The problem
Using the records below, report how many lines hold "Continue", with no extra text.

○ ○ ○ ○

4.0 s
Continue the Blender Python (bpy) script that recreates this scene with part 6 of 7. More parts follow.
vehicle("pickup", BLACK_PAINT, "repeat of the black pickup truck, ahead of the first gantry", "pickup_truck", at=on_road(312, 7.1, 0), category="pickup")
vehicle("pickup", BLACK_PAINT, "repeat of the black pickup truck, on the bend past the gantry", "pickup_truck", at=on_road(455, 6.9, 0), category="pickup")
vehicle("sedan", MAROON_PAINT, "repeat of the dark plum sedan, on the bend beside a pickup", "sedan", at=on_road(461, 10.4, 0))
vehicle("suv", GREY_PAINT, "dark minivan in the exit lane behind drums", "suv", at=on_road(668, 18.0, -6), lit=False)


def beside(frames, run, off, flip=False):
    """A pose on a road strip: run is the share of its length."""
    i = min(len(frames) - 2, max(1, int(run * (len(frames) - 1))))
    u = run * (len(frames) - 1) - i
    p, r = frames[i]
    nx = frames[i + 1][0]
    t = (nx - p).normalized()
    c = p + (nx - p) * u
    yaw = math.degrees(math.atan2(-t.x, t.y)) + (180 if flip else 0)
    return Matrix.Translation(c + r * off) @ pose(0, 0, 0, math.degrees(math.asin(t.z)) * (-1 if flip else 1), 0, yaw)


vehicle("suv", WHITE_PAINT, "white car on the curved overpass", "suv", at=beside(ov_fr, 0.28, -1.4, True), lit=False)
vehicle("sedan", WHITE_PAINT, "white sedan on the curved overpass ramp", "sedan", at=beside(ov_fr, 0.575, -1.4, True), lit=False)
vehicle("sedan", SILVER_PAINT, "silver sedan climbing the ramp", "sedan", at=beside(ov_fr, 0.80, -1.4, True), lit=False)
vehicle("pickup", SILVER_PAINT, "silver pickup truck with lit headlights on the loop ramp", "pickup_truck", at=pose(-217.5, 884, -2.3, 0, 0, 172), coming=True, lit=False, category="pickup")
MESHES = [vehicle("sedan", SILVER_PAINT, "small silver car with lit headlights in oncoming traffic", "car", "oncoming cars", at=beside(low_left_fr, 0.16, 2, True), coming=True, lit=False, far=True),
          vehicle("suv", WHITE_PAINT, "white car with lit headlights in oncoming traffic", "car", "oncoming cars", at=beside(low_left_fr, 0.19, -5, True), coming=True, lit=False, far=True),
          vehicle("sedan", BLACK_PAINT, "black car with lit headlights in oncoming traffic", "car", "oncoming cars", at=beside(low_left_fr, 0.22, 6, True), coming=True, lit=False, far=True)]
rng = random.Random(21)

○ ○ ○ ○

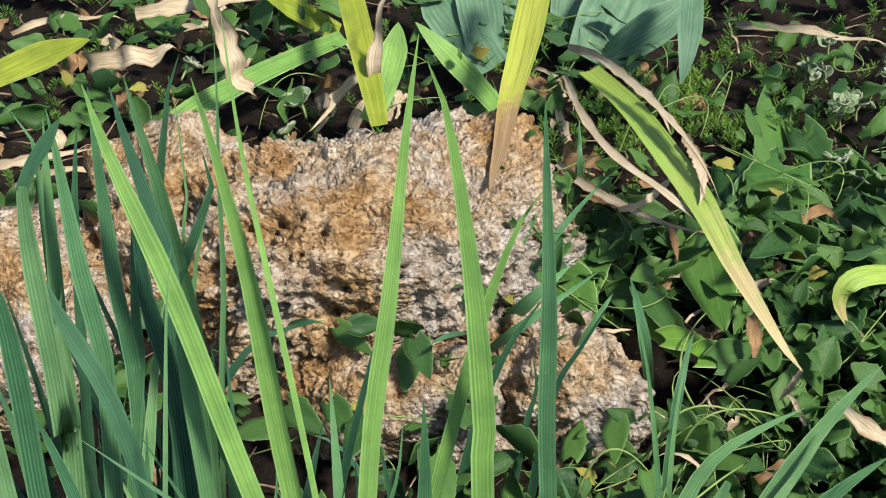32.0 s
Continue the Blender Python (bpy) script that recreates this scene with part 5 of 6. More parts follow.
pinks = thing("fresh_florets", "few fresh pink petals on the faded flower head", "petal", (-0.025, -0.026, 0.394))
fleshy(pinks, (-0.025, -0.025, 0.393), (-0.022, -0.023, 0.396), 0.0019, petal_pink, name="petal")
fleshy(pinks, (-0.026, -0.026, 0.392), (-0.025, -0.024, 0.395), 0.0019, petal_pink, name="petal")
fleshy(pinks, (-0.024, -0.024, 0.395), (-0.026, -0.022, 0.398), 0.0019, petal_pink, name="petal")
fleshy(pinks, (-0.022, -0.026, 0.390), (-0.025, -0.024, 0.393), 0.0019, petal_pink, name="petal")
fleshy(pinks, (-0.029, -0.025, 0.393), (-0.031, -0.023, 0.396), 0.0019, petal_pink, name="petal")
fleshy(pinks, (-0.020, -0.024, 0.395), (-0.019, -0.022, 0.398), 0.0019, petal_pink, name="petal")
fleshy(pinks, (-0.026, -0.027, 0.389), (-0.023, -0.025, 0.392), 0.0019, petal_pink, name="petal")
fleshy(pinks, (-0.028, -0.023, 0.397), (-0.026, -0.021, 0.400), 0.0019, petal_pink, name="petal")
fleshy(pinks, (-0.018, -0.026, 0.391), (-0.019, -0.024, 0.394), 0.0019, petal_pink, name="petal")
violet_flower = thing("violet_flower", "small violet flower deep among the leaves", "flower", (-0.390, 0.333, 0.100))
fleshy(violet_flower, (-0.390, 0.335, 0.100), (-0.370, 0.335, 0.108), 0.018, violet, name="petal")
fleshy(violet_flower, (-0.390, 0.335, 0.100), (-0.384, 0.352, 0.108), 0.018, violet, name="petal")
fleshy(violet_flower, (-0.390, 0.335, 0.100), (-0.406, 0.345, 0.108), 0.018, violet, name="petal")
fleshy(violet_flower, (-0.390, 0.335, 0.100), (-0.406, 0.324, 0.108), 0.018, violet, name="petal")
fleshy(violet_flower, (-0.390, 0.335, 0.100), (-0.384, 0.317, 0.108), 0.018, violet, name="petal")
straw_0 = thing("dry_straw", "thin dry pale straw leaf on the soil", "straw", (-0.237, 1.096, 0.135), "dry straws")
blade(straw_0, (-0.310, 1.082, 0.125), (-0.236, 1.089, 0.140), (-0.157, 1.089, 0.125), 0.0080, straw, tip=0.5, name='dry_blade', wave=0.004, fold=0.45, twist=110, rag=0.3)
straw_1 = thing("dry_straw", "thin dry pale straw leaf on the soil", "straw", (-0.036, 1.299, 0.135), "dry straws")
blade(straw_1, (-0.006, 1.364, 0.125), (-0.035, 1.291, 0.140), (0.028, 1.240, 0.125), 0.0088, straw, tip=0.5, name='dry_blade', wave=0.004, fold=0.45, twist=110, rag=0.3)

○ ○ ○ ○

Correct answer
2